Don: Seven Months
We talked on the phone; we had been set up against our “better” judgment by a caring and persistent friend. It was easy to talk to you and I was surprised how much we had in common. That first phone conversation lasted an hour and forty minutes. I was intrigued. You seemed pretty great but I was scared. What if I gave this a shot and put my heart on the line again only to be hurt? Here we were though, developing a friendship.
Our first date we went for Thai, which happened to be my favorite and yours. I wore an orange dress, heel boots, jewelry, straightened my hair, and did full make-up. Just because I was nervous to go on a date didn’t mean I wasn’t going to give this all the attention it deserved. Before I left the house where my mom was babysitting, I asked if it was “too much”. She assured me the outfit was “just right”. I got there and we ordered our spicy food. We ate and talked. The time simply flew. We met at 6:30 but before I knew it I looked around and the restaurant was empty except for the two of us and the employees—we had closed them out!
I worried about one thing in particular during that early period and it seems seem so funny to me now. I simply didn’t find you attractive back then. Your eyes, your eyes were beautiful and I could lose myself there… but the whole bald head thing threw me for a loop. Little did I know you weren’t so sure about the petite (short) brunette thing either. Haha! We were both dating against “type”. The attraction came in time, and the nice thing about it not being immediate was that it didn’t distract us from getting to know one another.
On our second date we met at a locally-owned coffee shop. When you walked in moments after me, you were holding a vase of my favorite flowers. They aren’t a typical favorite flower—they’re alstroemerias. This is something you’d casually gotten to come up in conversation over the phone and then you’d remembered the name. To say I was pleasantly shocked would be an understatement. I was impressed that you were both clever and thoughtful. Our conversation was not the cursory shallow stuff typical of second dates. Pretenses didn’t exist, likely because neither of us was really looking to find each other in the first place. It was a situation of, “Here I am, flaws and all. Take me or leave me.” Though we met at 2 pm, we sat there in the coffee shop late enough that they were locking the doors. Here we were again, closing a business.

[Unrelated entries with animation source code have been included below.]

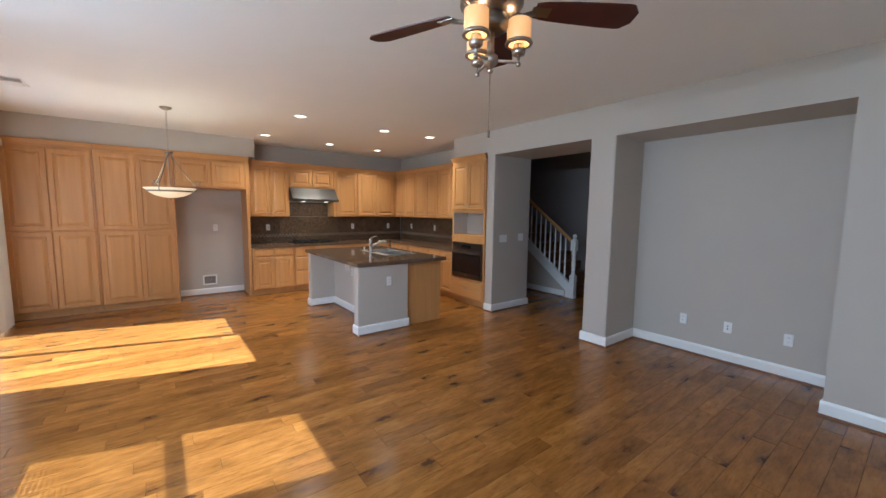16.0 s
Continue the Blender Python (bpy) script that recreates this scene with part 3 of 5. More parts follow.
def cabinet(name, label, m, w, d, z0, z1, fronts, toe=0.0, crown=False, category="cabinet", group=""):
    """A face-frame cabinet; origin at its front left foot, front facing -y."""
    cab = thing(name, label, category, m, group)
    bm = bmesh.new()
    bx(bm, 0.0005, 0, z0 + toe, w - 0.0005, d, z1, 0.002)
    if toe:
        bx(bm, 0.001, 0.07, z0, w - 0.001, d, z0 + toe)
    part("body", bm, M_CAB, cab)
    for f in fronts:
        leaf(cab, *f)
    if crown:
        bm = bmesh.new()
        prof = [(0.0, 0.0), (-0.012, 0.0), (-0.016, 0.02), (-0.034, 0.055), (-0.040, 0.062), (-0.040, 0.078), (0.0, 0.078)]
        va = [bm.verts.new((0.0, y, z1 + z)) for y, z in prof]
        vb = [bm.verts.new((w, y, z1 + z)) for y, z in prof]
        bm.faces.new(va)
        bm.faces.new(vb)
        for i in range(len(prof)):
            j = (i + 1) % len(prof)
            bm.faces.new((va[i], va[j], vb[j], vb[i]))
        bmesh.ops.recalc_face_normals(bm, faces=bm.faces[:])
        part("crown_moulding", bm, M_CAB_H, cab)
    return cab


def doors2(w, z0, z1, knob_z=None, gap=0.008, edge=0.018):
    """Two doors side by side."""
    c = w / 2
    k = knob_z
    return [("door", edge, z0, c - gap / 2, z1, (c - 0.035, k) if k else None), ("door", c + gap / 2, z0, w - edge, z1, (c + 0.035, k) if k else None)]


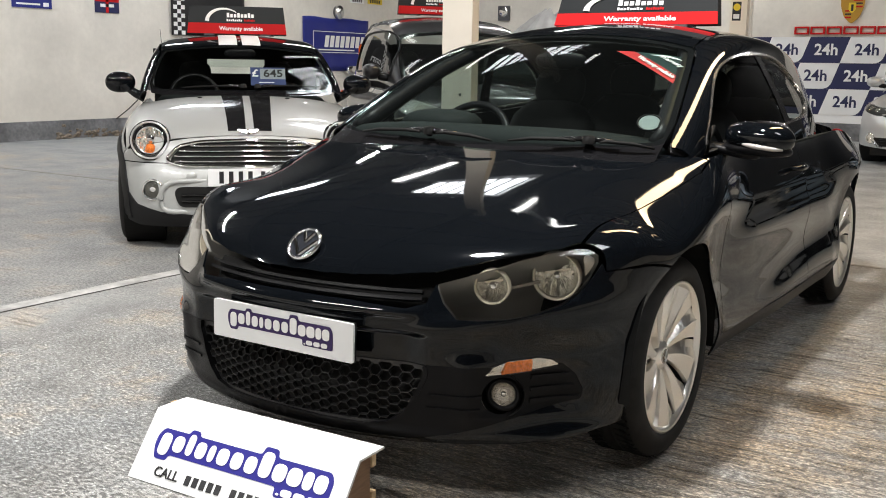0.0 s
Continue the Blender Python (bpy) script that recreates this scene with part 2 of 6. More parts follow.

Fast forward to now, seven months in. You’ve seen me at my absolute best and you’ve seen me, hands down, at my absolute worst. You’ve chosen me, though, day after day, week after week. Somehow, you look on me with grace and delight. You see me as a work of art. You’re in awe of me. I know all this because you make it a point to tell me; you also make it a point to show me. You’ve told me you’ve never really experienced love until you were with me.
I’ve seen you, too, good times and bad. I keep choosing you daily. That’s what love does. There’s no one else I’d rather have at my side. You are strong in the moments I’m weak. I have spent too much time in the past worrying that I’m not good enough for you because, yes, I think you’re that amazing. It’s a joy to go hang out with our kids together, to cook for you, to clean up dinner with you, to go on dates with you, even to sit silently and hold your hand. I just enjoy your presence. It’s not something magical you do, it’s who you are. I know that with you I am safe, loved, and cherished.
I see the way you love my little girls… it’s something I dreamed of but was never really sure they would have. The night you told me you loved them like your own it left me speechless and sobbing because I was completely overwhelmed. To see one of the deepest desires of my heart fulfilled? To have my daughters loved like that? Praise be to God; for I hadn’t quite had the faith to believe it would happen.
As a beautiful part of the package that encompasses loving you, you come with a preteen daughter. I’m so thankful for her. She so seamlessly stepped into my home the first night I met her and instantly clicked with my little girls. She warmed up to me pretty quickly, too, which was awesome, as I could understand her having reservations. She is loving, smart, funny, musically talented, and kind. We’re always excited to spend time with her. She’s quick to jump in and help me with the girls or things around the house, which is greatly appreciated. It took almost no time at all for her to be deeply and irrevocably embedded in my heart alongside the daughters I birthed.
Don, you are a gift quite wonderful and unexpected. I do not know why the Lord has seen fit to bless me with yet another great love but I am grateful. I’ve said this before and I will say it again—you are beyond what I could have even dreamed of for myself. I love you as you are and I plan to keep you. You’re it for me.